As I mentioned in my last post, one of my highlights of this year's Rencontres d'Arles is Naoya Hatakeyama's exhibition at Arles' cloître Saint-Trophime. The exhibition includes two series: Scales, a recent commission for the Canadian Centre for Architecture, and Maquettes / Light, a series of images taken ten years ago but which Hatakeyama has only recently found a satisfactory way to exhibit. The first room presents the more recent Scales work which is made up of three parts: a series of five large panels showing a composite aerial view of Tokyo centred on the Mori Art Building, and then two groups of smaller prints of different scale models of the city of New York: Tobu World Square in Tochigi, Japan and Window of the World in Shenzhen, China.
Hatakeyama, a long-time photographer of architecture, seems to have been drawn towards scale models as they are disappearing from architectural practice. Nowadays the architectural process begins and ends on a computer screen, with photographs of scale models being replaced by print-outs of their computerised cousins. With this in mind, Scales explores the significance of these models just as they are becoming obsolete.
When I first saw the images of Tobu World Square's miniature New York, I was puzzled. These are classic b&w New York cityscapes, so classic that they feel familiar. Most people will have seen photographs of Manhattan's dense, towering architecture that look exactly like these: they have become an almost universal visual vocabulary. It wasn't until I reached an image of a giant man, towering over the tenth story of one of these skyscrapers, that it became clear: this is not New York but a hyperrealistic scale model of the city. The precision of the Japanese model is extraordinary (the website boasts that there are as many as 145,000 "people of 1/25 size" who "live in the park", and no two people are alike) and Hatakeyama's placement of the camera at ground-level and clever use of natural lighting plays off the ubiquity of this type of imagery of New York architecture, making the illusion of a 'real' cityscape complete.

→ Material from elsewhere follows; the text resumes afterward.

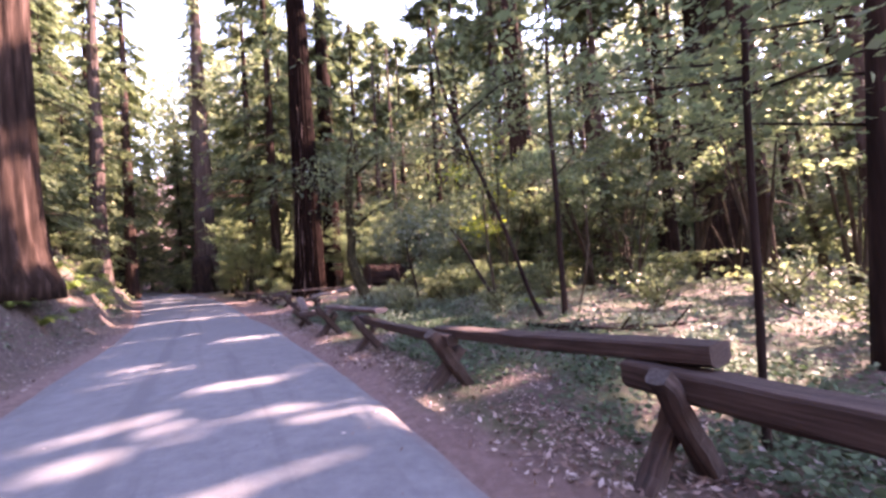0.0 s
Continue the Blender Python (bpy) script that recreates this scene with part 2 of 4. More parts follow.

In the second section of the series, Hatakeyama travelled to China, to Shenzhen's Window of the World theme park. Whereas the Japanese created a precise replica of New York based on multiple visits to the city and the use of precise architectural measurements, China's model was based purely on postcards and other images of New York cityscapes. It is essentially a composite representation made up from multiple photographs of the city, and as such it has a strange, removed relationship to New York itself. Hatakeyama chose to shoot these images in color, and the flattened perspective and muted colours of these rickety skyscrapers give the images a painterly quality (he was reminded of Paul Klee's palette when shooting these images). The model is in poor shape and the buildings sit at odd angles to each other, which gives these images a desolate, post-apocalyptic feeling.
The second part of the exhibition is the earlier series of Maquettes / Light. The presentation of these is brilliant: Hatakeyama has found a way of making apparently 'normal' black and white silver-gelatin prints of Tokyo by night emit light (which your computer screen is not going to replicate: see them in person). The brilliant whites and deep blacks of these photographs give the scenes an ultra-vividness. They are no longer photographs of the city, but of light itself. Juxtaposing these with Scales gives the work an added dimension: we are made to question whether we are looking at a real cityscape, or another maquette. However, where the images of Tobu World Square give off a sense of dread at the thought of our world being trapped in a single moment of miniaturised time and space, these Tokyo nightscapes seem to be living fragments of the flow of light and time.
In a year when much of the work on show at Arles felt like a punch in the gut, Hatakeyama's exhibition is a refreshingly seductive, gently provocative invitation to start a conversation. A conversation about the nature of the modern city and the ways in which we attempt to make sense of this reality.
Scales. Maquettes / Light: Tautology of the Image Cloître Saint-Trophime, Arles. 7 July - 13 September 2009.